There hasn't been a major new aircraft or helicopter acquisition program in a decade. The "futuristic" F-117 stealth fighter is 15 years old; the design of the Army's M-1 Abrams main tank is 20 years old; the B-52 bombers that did yeoman work in the Iraq war are 40 years old; Air Force fighters average almost two decades in age; the primary United States tanker plane is 45 years old; it goes on.
Reagan spent so much on defense that inventory buildup from the 1980s allowed the 1990s to be a "procurement holiday" in which Bill Clinton oversaw almost no new major weapons-system construction... Now the procurement holiday is coming to an end--major new aircraft, ship and infantry weapons are needed, if the United States military edge is to remain assured.

Easterbrook, like Slate's Fred Kaplan, says the long-delayed F-22 stealth fighter should be cut.
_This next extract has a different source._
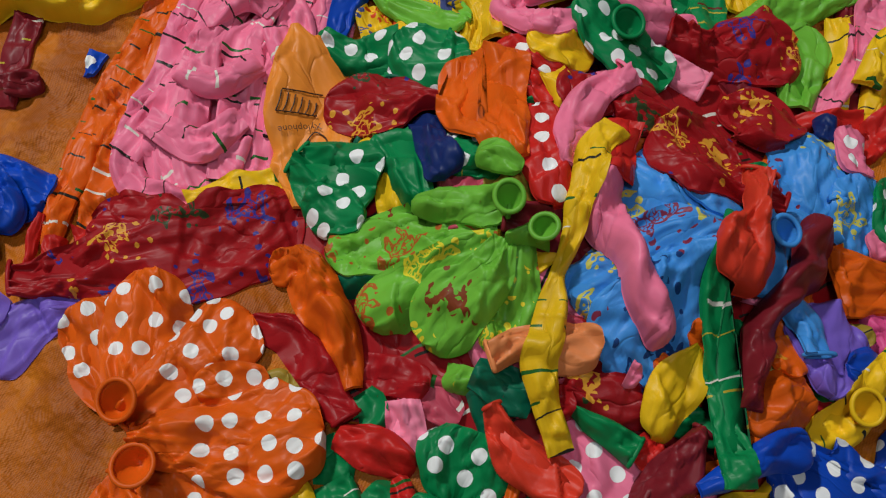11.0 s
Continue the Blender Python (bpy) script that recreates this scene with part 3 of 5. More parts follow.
def limp(caps, spine, widths, thick, twist, mat, crumple=1.0, flat=False, smooth=False):
    """The skin of an empty balloon that lies draped over what is below it: flat, with crisp folds, steps and a knocked-about outline."""
    SEED[0] += 1
    sd = SEED[0] * 3.71
    rg = np.random.RandomState(SEED[0] * 7 + 3)
    W = np.asarray(widths)
    length = float(np.sum(np.linalg.norm(np.diff(np.asarray(spine), axis=0), axis=1)))
    n = int(min(140, max(24, length / 0.0012)))
    m = int(min(50, max(13, W.max() / 0.00125)))
    C = curve_through([(*p, w) for p, w in zip(spine, widths)], n)
    seg = np.concatenate([[0], np.cumsum(np.linalg.norm(np.diff(C[:, :2], axis=0), axis=1))])
    L = seg[-1]
    T = np.gradient(C[:, :2], axis=0)
    T /= np.linalg.norm(T, axis=1)[:, None] + 1e-9
    N = np.column_stack([-T[:, 1], T[:, 0]])
    hw = np.maximum(C[:, 2] / 2, 0.0015)
    fat = np.ones(n)
    for i in range(n):
        for cap, d in ((caps[0], seg[i]), (caps[1], L - seg[i])):
            w = hw[i]
            if cap == "o" and d < w:
                k = max(0.0, 1 - (1 - d / w) ** 2.8) ** 0.36
                hw[i] = w * max(k, 0.10)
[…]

But, in contrast to Kapaln, Easterbrook fancies the F-35 Joint Strike Fighter as a replacement.
(via CalPundit)
THERE'S MORE: "Don't let the outside fool you, the current M1A2 tank is a totally different beast internally then the M1 of 1986 and quite the backbreaker in competent hands," Defense Tech pal JA writes.
"The first question should be: How does the M1A2 fall short against potential foes and what do we need to defeat said foes? Buying and building 'new & improved' (armored vehicles) without a clear benchmark to measure against... dumps us right back into the acquisition hell of the late 60s and early 70s, where we had no clear definition of 'better' in terms of needed capabilities."